Bryan May of Taunton, Mass, a service technician for a household-alarm company, has found inspiration in online videos. Told by one phone scammer that he was being pursued by the Internal Revenue Service for back taxes, May asked if he could use gift cards from Target and Walmart to settle up. His caller agreed and asked May to read out the serial numbers.
May began making up numbers. When the caller said the numbers were invalid, May apologised and explained he had just come home from a bar, where he “had a few.” He then offered more make-believe numbers, stretching the conversation to more than 15 minutes, until the caller lost patience.
David Mizrahi, who owns a pita restaurant in Lakewood, N J, said he has kept telemarketers on the line for as long as an hour. His favorite stalling lines include: “Can you hold on a second?” “So, what were you saying, what are you calling about?” “Can you tell me more about that?”
Matching wits with telemarketers is a time-honored pastime. In one episode of the 1990s television sitcom “Seinfeld,” the Jerry character asks a spam caller for his home number so he can call back later. The caller demurs and admits that he doesn’t like being called at home. “Well, now you know how I feel,” Jerry says.
These days, friends Ashton Bingham and Art Kulik in Los Angeles have a YouTube channel called Trilogy Media, with some 72,000 subscribers, featuring their attempts to enrage callers. In one video, Bingham, a 28-year-old aspiring filmmaker, pretended to be remorseful in a call with someone telling him the IRS had filed a lawsuit against him. “I told my CPA…I honestly don’t really agree with the whole tax thing,” Bingham said on the call. “I told him that they may take our lives but they’ll never take our freedom.” That line—paraphrased from the movie “Braveheart”—was one of 29 film quotes Bingham slipped into the call. He tried coaching another telemarketer to sing “Jingle Bells.” The caller finally erupted: “What kind of joke are you joking with me?”

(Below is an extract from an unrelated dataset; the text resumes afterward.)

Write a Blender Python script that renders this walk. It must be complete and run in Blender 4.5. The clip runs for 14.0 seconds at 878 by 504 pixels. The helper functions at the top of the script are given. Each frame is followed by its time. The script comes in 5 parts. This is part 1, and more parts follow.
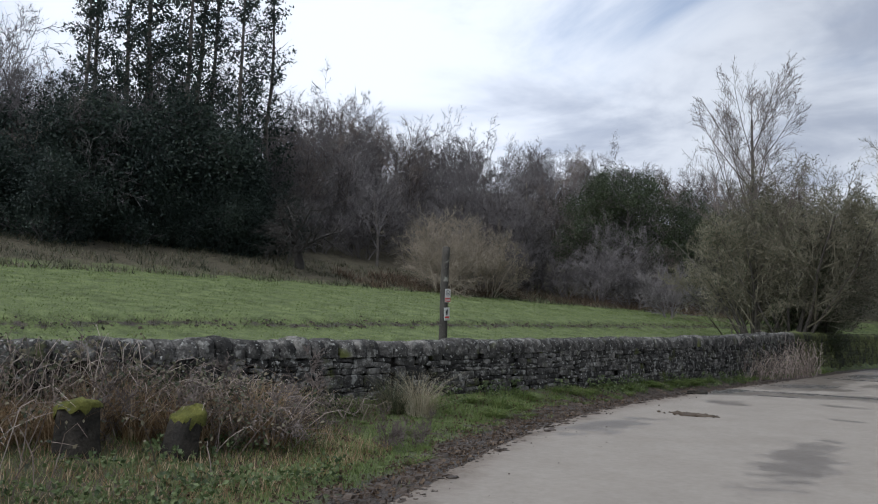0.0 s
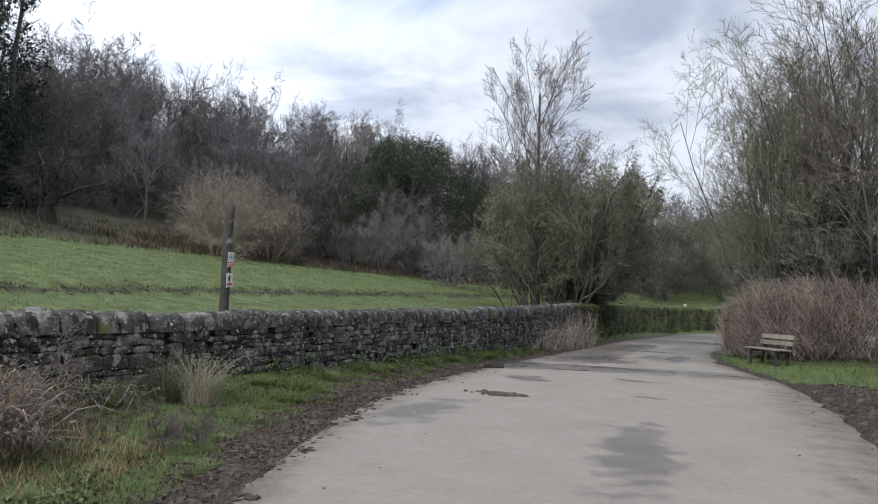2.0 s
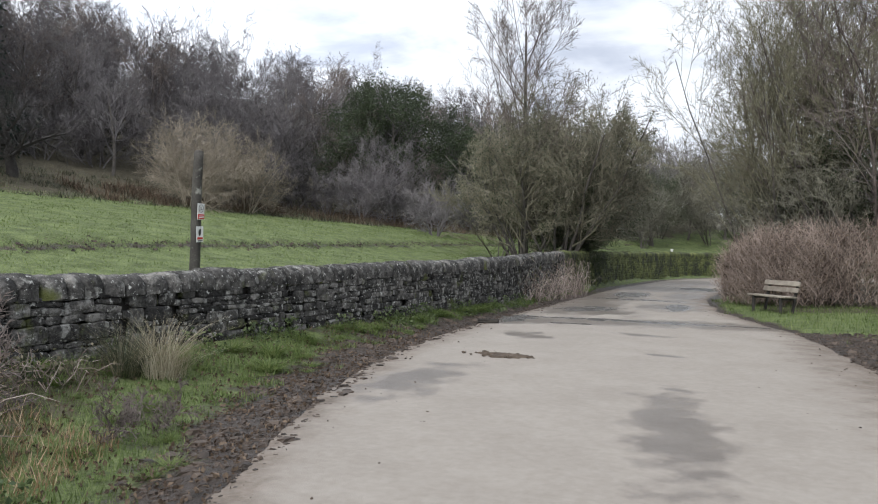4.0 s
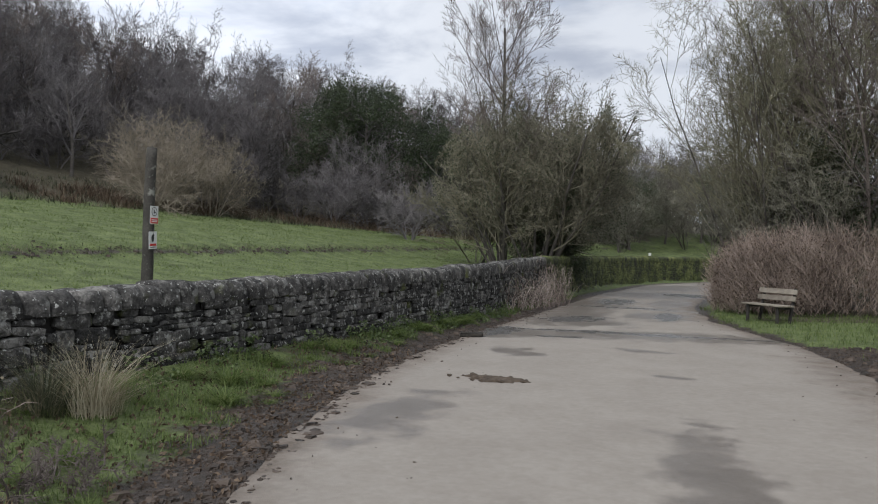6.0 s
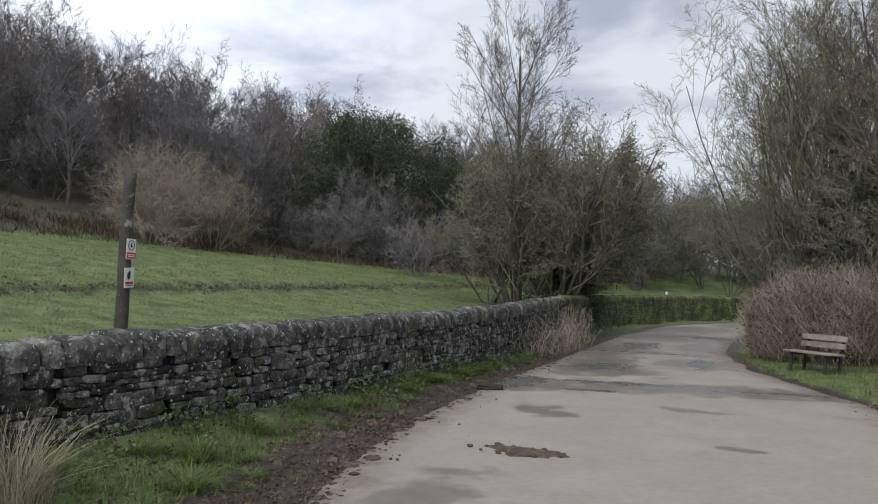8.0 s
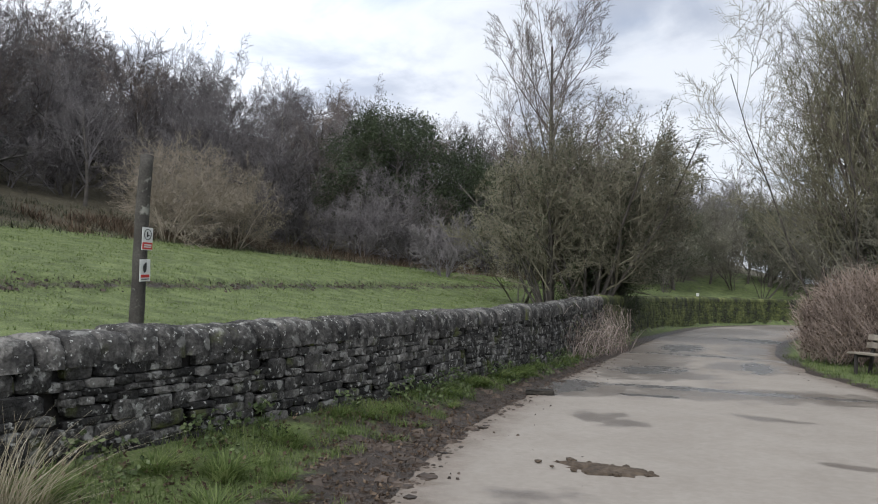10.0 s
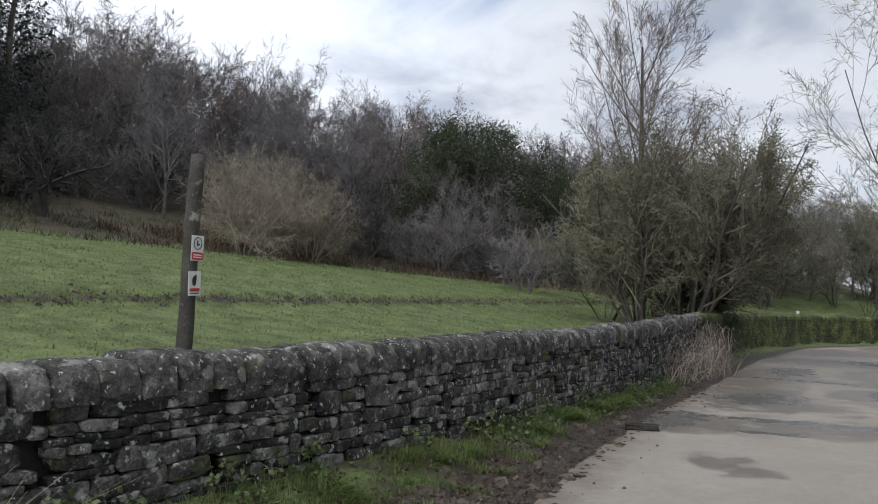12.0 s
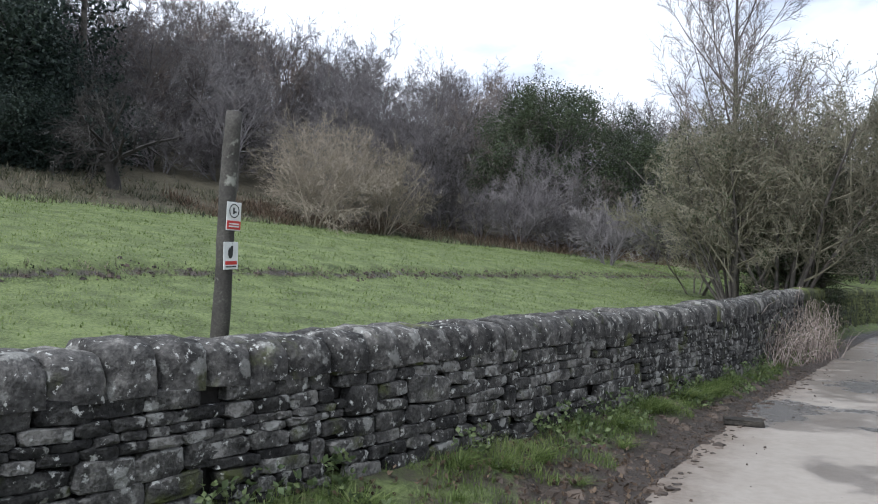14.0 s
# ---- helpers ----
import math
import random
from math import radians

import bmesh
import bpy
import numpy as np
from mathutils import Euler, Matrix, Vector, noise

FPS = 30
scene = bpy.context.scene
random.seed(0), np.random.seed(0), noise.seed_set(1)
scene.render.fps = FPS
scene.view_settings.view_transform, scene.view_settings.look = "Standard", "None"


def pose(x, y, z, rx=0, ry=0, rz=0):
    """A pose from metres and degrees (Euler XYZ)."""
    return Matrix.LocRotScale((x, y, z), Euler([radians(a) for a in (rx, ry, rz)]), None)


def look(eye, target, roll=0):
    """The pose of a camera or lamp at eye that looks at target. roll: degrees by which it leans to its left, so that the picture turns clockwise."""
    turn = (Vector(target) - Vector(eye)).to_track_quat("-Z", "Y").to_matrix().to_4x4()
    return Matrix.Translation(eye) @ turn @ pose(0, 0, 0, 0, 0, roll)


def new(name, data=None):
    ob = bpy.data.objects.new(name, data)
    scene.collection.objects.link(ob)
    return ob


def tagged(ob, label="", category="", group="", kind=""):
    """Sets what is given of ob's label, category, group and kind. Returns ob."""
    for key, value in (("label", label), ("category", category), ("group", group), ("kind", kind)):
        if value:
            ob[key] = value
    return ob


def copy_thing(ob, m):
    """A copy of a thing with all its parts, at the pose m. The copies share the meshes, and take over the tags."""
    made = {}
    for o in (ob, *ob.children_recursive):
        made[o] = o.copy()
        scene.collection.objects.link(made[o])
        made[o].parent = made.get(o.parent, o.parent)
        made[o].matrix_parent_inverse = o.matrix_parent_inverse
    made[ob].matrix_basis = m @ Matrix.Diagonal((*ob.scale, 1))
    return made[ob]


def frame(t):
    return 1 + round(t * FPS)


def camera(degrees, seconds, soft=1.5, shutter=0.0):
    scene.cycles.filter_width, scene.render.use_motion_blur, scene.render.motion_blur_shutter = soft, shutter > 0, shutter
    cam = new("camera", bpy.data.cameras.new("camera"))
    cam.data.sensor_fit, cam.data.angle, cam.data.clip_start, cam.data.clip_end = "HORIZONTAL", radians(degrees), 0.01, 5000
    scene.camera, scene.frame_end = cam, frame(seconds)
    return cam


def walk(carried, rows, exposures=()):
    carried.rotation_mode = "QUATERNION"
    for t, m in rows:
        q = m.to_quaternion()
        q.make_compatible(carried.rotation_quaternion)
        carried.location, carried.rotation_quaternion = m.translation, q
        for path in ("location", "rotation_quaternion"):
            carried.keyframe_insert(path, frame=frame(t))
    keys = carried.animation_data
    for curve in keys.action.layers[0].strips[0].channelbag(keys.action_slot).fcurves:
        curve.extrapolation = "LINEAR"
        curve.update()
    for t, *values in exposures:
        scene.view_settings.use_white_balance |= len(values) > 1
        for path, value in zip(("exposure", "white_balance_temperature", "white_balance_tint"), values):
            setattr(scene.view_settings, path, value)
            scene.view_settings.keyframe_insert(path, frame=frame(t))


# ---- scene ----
cam = camera(56.0, 14.0, 1.1)
PATH = [
    (0, (4.261, -2.705, 1.387), (2.849, -1.299, 1.56), 1.7),
    (0.5, (3.756, -2.76, 1.491), (2.587, -1.142, 1.618), 2.1),
    (1, (3.599, -2.313, 1.471), (2.651, -0.556, 1.595), 2.7),
    (1.5, (3.365, -2.079, 1.449), (2.54, -0.261, 1.572), 2.8),
    (2, (2.943, -1.681, 1.456), (1.958, 0.056, 1.566), 2.6),
    (2.5, (2.536, -1.589, 1.461), (1.456, 0.088, 1.612), 2.6),
    (3, (2.361, -1.274, 1.47), (1.3, 0.419, 1.551), 2.2),
    (3.5, (2.174, -0.887, 1.459), (1.189, 0.854, 1.508), 1.9),
    (4, (2.131, -0.63, 1.514), (1.191, 1.136, 1.5), 1.6),
    (4.2, (2.202, -0.543, 1.523), (1.276, 1.23, 1.545), 1.6),
    (6.3, (1.209, 0.787, 1.602), (0.352, 2.594, 1.594), 1.8),
    (6.5, (1.109, 0.987, 1.613), (0.274, 2.804, 1.611), 1.9),
    (7, (0.871, 1.329, 1.639), (0.002, 3.13, 1.642), 2.0),
    (7.5, (0.674, 1.648, 1.655), (-0.195, 3.449, 1.685), 2.0),
    (8, (0.524, 1.963, 1.668), (-0.374, 3.749, 1.748), 2.1),
    (8.2, (0.445, 2.063, 1.675), (-0.489, 3.831, 1.739), 2.1),
    (10.3, (-0.536, 3.062, 1.513), (-1.474, 4.826, 1.604), 2.1),
    (10.5, (-0.655, 3.216, 1.511), (-1.63, 4.96, 1.596), 2.1),
    (11, (-0.788, 3.524, 1.524), (-1.75, 5.275, 1.616), 2.1),
    (11.5, (-0.886, 3.784, 1.536), (-1.852, 5.529, 1.676), 2.2),
    (12, (-1.094, 4.101, 1.556), (-2.196, 5.766, 1.669), 2.5),
    (12.5, (-1.274, 4.432, 1.561), (-2.465, 6.038, 1.618), 2.5),
    (13, (-1.404, 4.678, 1.571), (-2.607, 6.275, 1.587), 2.6),
    (13.5, (-1.499, 4.988, 1.57), (-2.696, 6.59, 1.6), 2.5),
    (14, (-1.665, 5.24, 1.571), (-2.924, 6.794, 1.611), 2.5),
]
walk(cam, [(t, look(eye, target, roll)) for t, eye, target, roll in PATH],
     exposures=[(0, -0.25, 5950, 10), (0.2, 0.15, 5950, 10), (0.5, 0.32, 5950, 10), (1, 0.34, 5950, 10), (1.5, 0.20, 5950, 10), (2, 0.03, 5950, 10), (3, 0.03, 5950, 10), (4, 0.36, 6150, 10), (4.2, 0.30, 6150, 10), (6.5, -0.15, 6150, 10), (7.5, -0.06, 6150, 10), (8.2, -0.12, 6150, 10), (10.3, 0.12, 6150, 10), (11, 0.12, 6150, 10), (12, -0.12, 6150, 10), (12.5, 0.55, 5850, 10), (13, 0.75, 5850, 10), (13.5, 0.60, 5850, 10), (14, 0.50, 5850, 10)])

# ---- world, sun ----
SUN_AZ, SUN_EL = radians(182), radians(46)      # azimuth from +y, clockwise


def build_world():
    world = bpy.data.worlds.new("sky")
    scene.world = world
    world.use_nodes = True
    nt = world.node_tree
    nt.nodes.clear()
    L = nt.links.new
    out = nt.nodes.new("ShaderNodeOutputWorld")
    bg = nt.nodes.new("ShaderNodeBackground")
    sky = nt.nodes.new("ShaderNodeTexSky")
    sky.sky_type = "NISHITA"
    sky.sun_disc = False
    sky.sun_elevation = SUN_EL
    sky.sun_rotation = SUN_AZ
    sky.air_density, sky.dust_density, sky.ozone_density = 1.0, 1.5, 1.0
    tc = nt.nodes.new("ShaderNodeTexCoord")
    # clouds on a flat layer overhead: direction divided by its height
    sep = nt.nodes.new("ShaderNodeSeparateXYZ")
    L(tc.outputs["Generated"], sep.inputs[0])
    up = nt.nodes.new("ShaderNodeMath"); up.operation = "MAXIMUM"; up.inputs[1].default_value = 0.0
    L(sep.outputs["Z"], up.inputs[0])
    lift = nt.nodes.new("ShaderNodeMath"); lift.operation = "ADD"; lift.inputs[1].default_value = 0.16
    L(up.outputs[0], lift.inputs[0])
    div = nt.nodes.new("ShaderNodeVectorMath"); div.operation = "DIVIDE"
    comb = nt.nodes.new("ShaderNodeCombineXYZ")
    for k in range(3):
        L(lift.outputs[0], comb.inputs[k])
    L(tc.outputs["Generated"], div.inputs[0]); L(comb.outputs[0], div.inputs[1])

    def cloud(scale, detail, rough, offset, lo, hi):
        mp = nt.nodes.new("ShaderNodeMapping")
        mp.inputs["Location"].default_value = offset
        mp.inputs["Scale"].default_value = (1.0, 1.0, 0.15)
        L(div.outputs[0], mp.inputs["Vector"])
        n = nt.nodes.new("ShaderNodeTexNoise")
        n.inputs["Scale"].default_value, n.inputs["Detail"].default_value = scale, detail
        n.inputs["Roughness"].default_value = rough
        n.inputs["Distortion"].default_value = 0.35
        L(mp.outputs[0], n.inputs["Vector"])
        r = nt.nodes.new("ShaderNodeMapRange"); r.interpolation_type = "SMOOTHSTEP"
        r.inputs["From Min"].default_value, r.inputs["From Max"].default_value = lo, hi
        L(n.outputs["Fac"], r.inputs["Value"])
        return r.outputs["Result"]

    cover = cloud(1.1, 7, 0.55, (3.1, 1.7, 0.0), 0.18, 0.45)
    dark = cloud(1.7, 6, 0.55, (7.3, 4.2, 0.0), 0.45, 0.72)
    white = nt.nodes.new("ShaderNodeMix"); white.data_type = "RGBA"
    white.inputs["A"].default_value = (9.6, 9.8, 10.2, 1)
    white.inputs["B"].default_value = (5.6, 6.0, 6.9, 1)
    L(dark, white.inputs["Factor"])
    boost = nt.nodes.new("ShaderNodeVectorMath"); boost.operation = "MULTIPLY"
    boost.inputs[1].default_value = (1.5, 1.5, 1.5)
    L(sky.outputs[0], boost.inputs[0])
    mix = nt.nodes.new("ShaderNodeMix"); mix.data_type = "RGBA"
    L(cover, mix.inputs["Factor"])
    L(boost.outputs[0], mix.inputs["A"]); L(white.outputs["Result"], mix.inputs["B"])
    # a sun glow is put into the sky colour low in the west, apart from the sun lamp
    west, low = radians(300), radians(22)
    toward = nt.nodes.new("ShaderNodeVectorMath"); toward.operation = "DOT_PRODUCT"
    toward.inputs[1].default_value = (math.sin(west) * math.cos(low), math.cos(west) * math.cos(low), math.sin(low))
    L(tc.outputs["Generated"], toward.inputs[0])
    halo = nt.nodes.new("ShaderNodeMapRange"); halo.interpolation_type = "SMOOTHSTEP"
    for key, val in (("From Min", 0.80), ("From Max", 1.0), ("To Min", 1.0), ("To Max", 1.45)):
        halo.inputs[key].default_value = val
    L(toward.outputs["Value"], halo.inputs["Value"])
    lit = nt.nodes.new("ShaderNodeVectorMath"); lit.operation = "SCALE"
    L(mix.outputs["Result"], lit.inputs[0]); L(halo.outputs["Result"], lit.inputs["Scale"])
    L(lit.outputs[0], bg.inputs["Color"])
    bg.inputs["Strength"].default_value = 0.088
    L(bg.outputs[0], out.inputs[0])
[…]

Troy Hunt, a computer-security consultant in Gold Coast, Australia, engages with suspected phone scammers partly to learn more about how they trick people. Sometimes he can’t resist pranking them. In one call he recorded and posted online, scam technicians promised to fix his supposedly virus-infected computer if he gave them online access to it. While pretending to cooperate with their efforts to patch into his computer, he periodically switched on loud recordings of cockatoos, dingoes or kookaburras. “We’re just in the backyard at the moment,” he explained. “Go on.” “Can you stop the background noise?” his caller asked. “Well, they’re birds,” Hunt said. “I can ask them, but they don’t always do it.” Hunt put on a cheery Crocodile Dundee act and pretended to shoo away a pack of dingoes. The call stretched to 39 minutes. He finally offered: “If you can send a bloke over with, I don’t know, some screwdrivers or something, can we get someone over to fix it?”.A sigh was audible at the other end of the line, the sound of someone realising he has been had. “All right, sir,” the caller said quietly. “I’ll send a guy with a screwdriver, OK. He will fix it.” Then he hung up.